According to the latest figures, Tesla registered just 987 vehicles in July, a staggering 59.91% decline compared to the same month last year when it sold 2,462 cars. This performance is a stark reminder of how Tesla's lumpy, end-of-quarter delivery schedule can skew monthly figures. After a triumphant June where the Model Y was the third best-selling car of any type in the UK, the brand finds itself languishing in July. Year-to-date, Tesla has registered 23,708 EVs, a 7% drop from the 25,491 it had sold by the same point in 2024.
Chinese Brands and European Stalwarts Fill the Void
As Tesla faltered, other brands surged ahead, painting a picture of a rapidly diversifying and increasingly competitive EV market. Chinese manufacturer BYD was a standout performer, with registrations rocketing by an incredible 314.58% year-on-year, from 768 units in July 2024 to 3,184 in July 2025. New entrants Jaecoo and Omoda also made an immediate impact, registering 1,915 and 1,874 cars respectively, despite having no presence in the prior year.
It wasn’t just Chinese brands making gains. Several European manufacturers posted impressive figures. Peugeot saw its registrations climb by 33.37% to 6,179 units. Skoda also recorded strong growth of 30.21%, selling 6,772 vehicles, while the popular Cupra brand continued its ascent with a 30.06% increase in sales.
Volkswagen remained the overall market leader for the month, registering 13,452 cars, though this represented a 4.23% dip from the previous year. However, its premium German counterparts had a tougher month, with Audi sales falling by 7.32% and BMW experiencing a significant 18.17% decline. In a particularly stark development, Jaguar recorded zero registrations in July, compared to over a thousand in the same month last year, likely a result of its ongoing transition to an all-electric brand.
MG, another SAIC-owned brand, saw a sales dip of 9.53%, but its year-to-date figure of 48,254 registrations keeps it firmly in the top tier of UK brands.

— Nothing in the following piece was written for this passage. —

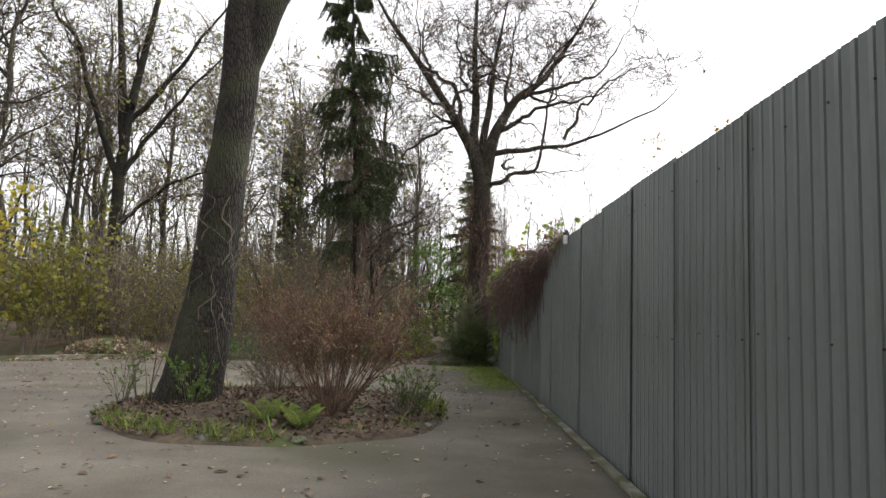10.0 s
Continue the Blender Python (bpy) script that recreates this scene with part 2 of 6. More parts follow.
def mossy(material, places, dark=(0.07, 0.1, 0.018), light=(0.23, 0.31, 0.035), most=0.9):
    """Moss creeping over a surface about some places (x, y, half width, half length; or x, y, z and three half sizes), frayed by noise."""
    n, l, b = material.node_tree.nodes, material.node_tree.links, material.node_tree.nodes["Principled BSDF"]
    old = b.inputs["Base Color"].links[0].from_socket
    geo = n.new("ShaderNodeNewGeometry")
    fray = n.new("ShaderNodeTexNoise")
    fray.inputs["Scale"].default_value, fray.inputs["Detail"].default_value, fray.inputs["Roughness"].default_value = 2.2, 8.0, 0.7
    l.new(geo.outputs["Position"], fray.inputs["Vector"])
    best = None
    for spot in places:
        mp = n.new("ShaderNodeMapping")
        if len(spot) == 4:
            x, y, rx, ry = spot
            mp.inputs["Location"].default_value, mp.inputs["Scale"].default_value = (-x / rx, -y / ry, 0), (1 / rx, 1 / ry, 0)
        else:
            x, y, z, rx, ry, rz = spot
            mp.inputs["Location"].default_value, mp.inputs["Scale"].default_value = (-x / rx, -y / ry, -z / rz), (1 / rx, 1 / ry, 1 / rz)
        l.new(geo.outputs["Position"], mp.inputs["Vector"])
        ln = n.new("ShaderNodeVectorMath")
        ln.operation = "LENGTH"
        l.new(mp.outputs[0], ln.inputs[0])
        if best is None:
            best = ln.outputs["Value"]
        else:
            mn = n.new("ShaderNodeMath")
            mn.operation = "MINIMUM"
            l.new(best, mn.inputs[0])
            l.new(ln.outputs["Value"], mn.inputs[1])
            best = mn.outputs[0]
    add = n.new("ShaderNodeMath")
    add.operation = "MULTIPLY_ADD"
    add.inputs[1].default_value = 1.5
    l.new(fray.outputs["Fac"], add.inputs[0])
    l.new(best, add.inputs[2])
    rg = n.new("ShaderNodeMapRange")
    rg.inputs[1].default_value, rg.inputs[2].default_value, rg.inputs[3].default_value, rg.inputs[4].default_value = 1.25, 1.8, most, 0.0
    l.new(add.outputs[0], rg.inputs[0])
    hue = n.new("ShaderNodeTexNoise")
    hue.inputs["Scale"].default_value, hue.inputs["Detail"].default_value = 9.0, 6.0
    l.new(geo.outputs["Position"], hue.inputs["Vector"])
    ramp = n.new("ShaderNodeValToRGB")
    ramp.color_ramp.elements[0].position, ramp.color_ramp.elements[1].position = 0.3, 0.7
    ramp.color_ramp.elements[0].color, ramp.color_ramp.elements[1].color = (*dark, 1), (*light, 1)
    l.new(hue.outputs["Fac"], ramp.inputs[0])
    mx = n.new("ShaderNodeMix")
    mx.data_type = "RGBA"
    l.new(rg.outputs[0], mx.inputs[0])
    l.new(old, mx.inputs[6])
    l.new(ramp.outputs[0], mx.inputs[7])
    l.new(mx.outputs[2], b.inputs["Base Color"])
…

A Mixed Picture for Hybrids
The hybrid market presented a split personality in July. Plug-in hybrid electric vehicles (PHEVs) had a very strong month, with registrations rising 33.0%. This suggests that for some buyers, a PHEV offers a comfortable stepping-stone to electrification, providing electric-only range for daily use with the backup of a petrol engine.
In contrast, conventional hybrid electric vehicles (HEVs) saw their demand fall by 10.0% to 18,551 units. Despite the ongoing shift to electrification, petrol and diesel vehicles still constituted the majority of sales, accounting for a combined 53.0% of the market. However, their dominance continues to wane, with deliveries for these fuel types falling by 14.0% compared to July 2024.

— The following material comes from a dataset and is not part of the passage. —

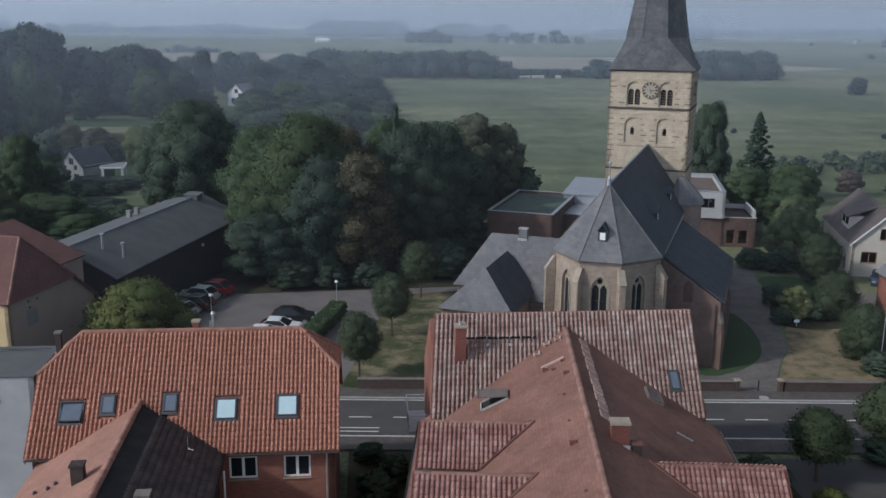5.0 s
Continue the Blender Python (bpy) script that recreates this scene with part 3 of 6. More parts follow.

Outlook Remains Positive Despite Dip
Despite the disappointing July figures, the SMMT expects the market decline to be a temporary blip. The industry body has revised its full-year forecast for 2025 upwards to 1.9 million units. This optimism is based on the anticipated clarification of the ECG and a wave of new models and manufacturer discounts designed to stimulate demand.

Within this forecast, BEVs are expected to achieve a 23.8% market share for the full year, a marginal upward revision. While this would be a record high, it underscores the challenge ahead if the industry is to meet the government's stringent ZEV mandate targets in the coming years.

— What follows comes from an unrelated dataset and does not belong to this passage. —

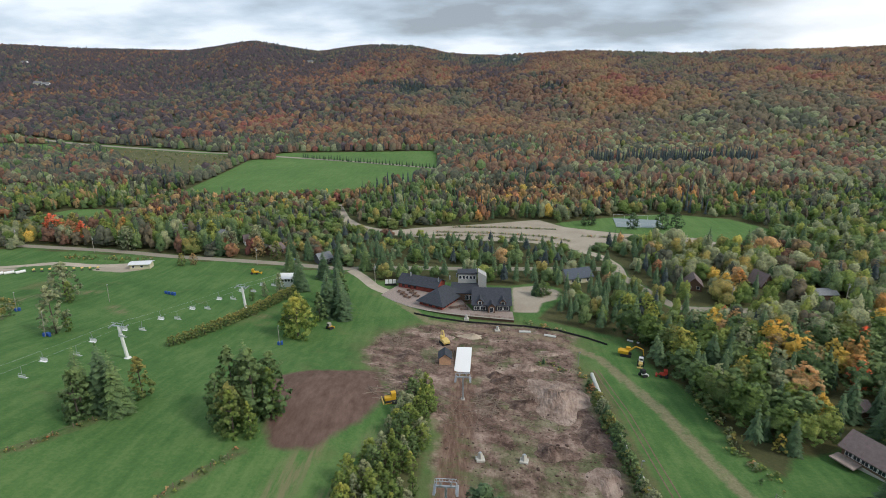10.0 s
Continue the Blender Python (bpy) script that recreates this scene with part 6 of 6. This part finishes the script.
for i, (x, y, r, n, l) in enumerate(((6, 386, 5, 60, 5), (13, 396, 5, 40, 4), (-26, 425, 5, 140, 3), (-18, 385, 6, 70, 4), (-15, 405, 5, 50, 4), (9, 418, 4, 30, 4), (20, 388, 6, 40, 4), (5, 380, 3, 20, 5), (-23, 378, 4, 30, 5), (26, 408, 6, 40, 4), (-24, 390, 4, 40, 3))):
    brush_pile(x, y, r, n, l, 40 + i, "tangled heap of cut branches and roots")
for x, y, a in ((2.9, 355.6, 10), (13.1, 356.4, -12), (10.5, 441.5, 5), (-1.5, 451.5, 0)):
    b = thing("concrete_block", "pale concrete foundation block on the dug ground", "block", pose(x, y, gz(x, y), 0, 0, a), "concrete blocks")
    part("footing", box(bmesh.new(), (2.0, 1.8, 0.7), (0, 0, 0.3), bevel=0.08), CONCRETE, b)
    part("pedestal", rod(bmesh.new(), (0, 0.1, 0.6), (0, 0.3, 1.9), 0.75, 0.5, 4), CONCRETE, b)
    part("bolt_plate", box(bmesh.new(), (0.55, 0.5, 0.12), (0, 0.3, 1.94)), STEEL, b)
for x, y, a, n in ((30, 438, -20, 3), (21, 441, 0, 3), (60, 435, -30, 2)):
    t = thing("pipe_stack", "short stack of white plastic pipes", "pipes", pose(x, y, gz(x, y), 0, 0, a))
    for k in range(n):
        part("pipe", rod(bmesh.new(), (-2.2, 0.5 * k, 0.25), (2.2, 0.5 * k, 0.25), 0.22, sides=8), PIPE_WHITE, t)
for i, (x, y) in enumerate(((-220, 484), (-216, 486), (-223, 481))):
    t = thing("white_tank", "white cylindrical tank lying in the yard", "tank", pose(x, y, gz(x, y), 0, 0, 40 + 10 * i), "tanks in the yard")
    part("body", rod(bmesh.new(), (-2, 0, 0.7), (2, 0, 0.7), 0.7, sides=12), WHITE, t)
for i in range(9):
    x, y = -212 + 3.4 * i, 489 + 0.9 * i
    t = thing("snow_gun", "small yellow snow gun parked in a row", "snow gun", pose(x, y, gz(x, y), 0, 0, 60), "parked snow guns")
    part("barrel", rod(bmesh.new(), (-0.5, 0, 1.2), (0.6, 0, 1.4), 0.45, sides=9), PALE_YELLOW, t)
    part("leg", rod(bmesh.new(), (0, 0, 0), (0, 0, 1.2), 0.1, sides=5), BLACK, t)
    part("skid", box(bmesh.new(), (1.2, 0.9, 0.2), (0, 0, 0.1)), BLACK, t)
for i, (x, y) in enumerate(((-130, 460.5), (-128.4, 460), (-126.8, 459.6), (-125.4, 459), (-80.9, 191.6), (-79.8, 192.1), (-80.6, 197), (-79.7, 197.4))):
    t = thing("safety_pad", "blue vinyl safety pad standing on the grass", "pad", pose(x, y, gz(x, y), 0, 0, 15 * i), "blue safety pads")
    part("body", box(bmesh.new(), (1.0, 0.7, 1.3), (0, 0, 0.65), bevel=0.08), BLUE_PAD, t)

fallen = thing("fallen_pole", "pale peeled pole lying on the grass", "pole", pose(-75.4, 177.2, gz(-75.4, 177.2), 0, 0, -9))
part("pole", rod(bmesh.new(), (-2.6, 0, 0.25), (2.6, 0, -0.05), 0.16, 0.1, 7), POLE_WOOD, fallen)

# ---- hedges and shrubs ----
for i in range(44):
    f = i / 43
    x, y = np.interp(f, (0, 0.45, 1), [p[0] for p in HEDGE]), np.interp(f, (0, 0.45, 1), [p[1] for p in HEDGE])
    tree("poplar", x + RNG.uniform(-0.4, 0.4), y, RNG.uniform(3.0, 4.0) + 1.2 * f, "olive", "in the clipped hedge row", girth=1.25)
for i in range(78):
    y = 268 + 132 * i / 77 + RNG.uniform(-1, 1)
    x = float(np.interp(y, [p[1] for p in PIPE[::-1]], [p[0] for p in PIPE[::-1]])) - (1.5 if 330 < y < 388 else 2.3) + RNG.uniform(-0.7, 0.5)
    c = pick({"pine": 3, "olive": 2.5, "spruce": 2, "rust": 0.15, "grey": 1.5}, RNG)
    tree("spruce" if c == "spruce" else "maple", x, y, RNG.uniform(1.8, 2.8) if y < 284 else RNG.uniform(3.8, 5.6) * (0.72 if y > 388 else 1.0), c, "in the row beside the conveyor", girth=1.15)

sp, sh = [], []
for line, tall, wide, dens in ((FENCE_A, 0.9, 1.3, 1.6), (FENCE_B, 0.8, 1.2, 1.4), (FENCE_C, 1.6, 2.0, 1.2), (FENCE_D, 1.2, 1.6, 1.0), ([(41, 253), (58, 244.5), (66, 243)], 2.4, 3.0, 3.6), ([(-153, 368), (-160, 395), (-167, 420), (-180, 440)], 1.8, 3.0, 2.2),
                               ([(-250, 440), (-210, 448), (-180, 440)], 1.6, 2.5, 1.5), ([(-215, 515), (-190, 514), (-170, 512)], 1.8, 5.0, 1.6), ([(70, 352), (66, 362), (68, 380), (66, 400)], 1.6, 2.5, 1.6), ([(22, 450), (28, 446), (40, 441)], 1.8, 1.2, 0.8),
                               ([(-23, 581), (16, 579), (43, 573), (58, 563)], 1.3, 1.0, 2.4), ([(-13, 594), (16, 594), (54, 590)], 1.3, 1.0, 2.4), ([(-35, 572), (9, 573), (39, 564), (54, 552)], 1.3, 1.0, 2.4), ([(67, 574), (100, 570), (121, 565)], 1.3, 1.0, 2.4), ([(30, 478), (38, 482), (42, 478)], 1.2, 1.5, 1.0), ([(24, 416), (34, 410), (37, 405)], 1.2, 2.2, 2.0), ([(-16, 398), (-18, 380)], 1.0, 2.0, 1.0)):
    for a, b in zip(line, line[1:]):
        for _ in range(int(math.dist(a, b) * dens)):
            f = RNG.uniform()
            sp.append((a[0] + (b[0] - a[0]) * f + RNG.normal() * wide * 0.5, a[1] + (b[1] - a[1]) * f + RNG.normal() * wide * 0.4))
            sh.append(tall * RNG.uniform(0.35, 1.2))
for x, y in scatter(BRUSH_FIELD, 9.0, RNG, 1.0):
    sp.append((x, y))
    sh.append(RNG.uniform(1.0, 3.2))
sp, sh = np.array(sp), np.array(sh)
thin = [crown_cards(1.0, 0.5, 5, 7, 0.34, MR, 0.0) for _ in range(4)]
wood_mass("shrubs", sp, sh * 1.5, sh, mixed(RNG, len(sp), {"olive": 3, "grey": 2.5, "rust": 0.3, "tan": 0.5, "pine": 1.5, "green": 1}), thin, fine_spires, "low shrubs and tall weeds along fences and banks")
hp, hh = [], []
for i in range(44):
    f = i / 43
    hp.append((-209 + 170 * f + RNG.uniform(-1, 1), 921 - 75 * f + RNG.uniform(-1, 1)))
    hh.append(RNG.uniform(5, 8))
wood_mass("field_hedgerow", np.array(hp), np.full(44, 3.0), np.array(hh), ["spruce"] * 44, small_balls, spires, "dark row of spruces between two green fields")


# clods of dug earth all over the churned ground
def earth_clods(poly, step, low, high, label):
    g = np.random.default_rng(77)
    at = scatter(poly, step, g, 1.0)
    at = at[(patches(at[:, 0], at[:, 1], 5, 61) > -0.1) & (at[:, 1] > 346)]
    CLOD = jitter_ball(1, np.random.default_rng(3), 0.0)[:2]
    V, Fc, N, base = [], [], [], 0
    for x, y in at:
        bv, bf = CLOD
        r = g.uniform(low, high) * (1 + 1.2 * (g.uniform() < 0.12))
        v = bv * g.uniform(0.6, 1.25, (len(bv), 1)) * (r * g.uniform(0.8, 1.6), r * g.uniform(0.8, 1.6), r * 0.7)
        V.append(v + (x, y, gz(x, y) + r * 0.1))
        N.append(bv)
        Fc.append(bf + base)
        base += len(bv)
    me = raw_mesh("earth_clods", np.concatenate(V), np.concatenate(Fc), np.concatenate(N), [DARK_EARTH])
    tagged(new("earth_clods", me), label, "earth", kind="stuff")


earth_clods(MUD, 1.7, 0.08, 0.24, "brown clods of dug earth on the churned ground")


# cut branches and roots lying about on the churned ground
def strewn_branches(poly, step, label):
    g = np.random.default_rng(91)
    bm = bmesh.new()
    at = scatter(poly, step, g, 1.0)
    for x, y in at[(patches(at[:, 0], at[:, 1], 7, 63) > 0.05) & (at[:, 1] > 368)]:
        t, half = g.uniform(0, 3.14), g.uniform(0.5, 1.9)
        a, b = (x - half * math.cos(t), y - half * math.sin(t)), (x + half * math.cos(t), y + half * math.sin(t))
        rod(bm, (*a, gz(*a) + 0.08), (*b, gz(*b) + g.uniform(0.08, 0.45)), g.uniform(0.05, 0.11), 0.04, sides=4)
    me = bpy.data.meshes.new("branch_litter")
    bm.to_mesh(me)
    bm.free()
    me.materials.append(BRUSHWOOD)
    tagged(new("branch_litter", me), label, "branches", kind="stuff")


strewn_branches(MUD, 1.9, "grey cut branches and roots strewn over the churned ground")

The July 2025 registration figures serve as a critical snapshot of a market in transition. While the long-term trend towards electrification remains firmly in place, the journey is proving to be sensitive to economic pressures and policy decisions. Furthermore, the competitive landscape is shifting tectonically, with the undisputed reign of Tesla now facing a serious, multi-fronted challenge from ambitious Chinese brands and resilient European incumbents. The race for EV dominance in the UK has never been more intense.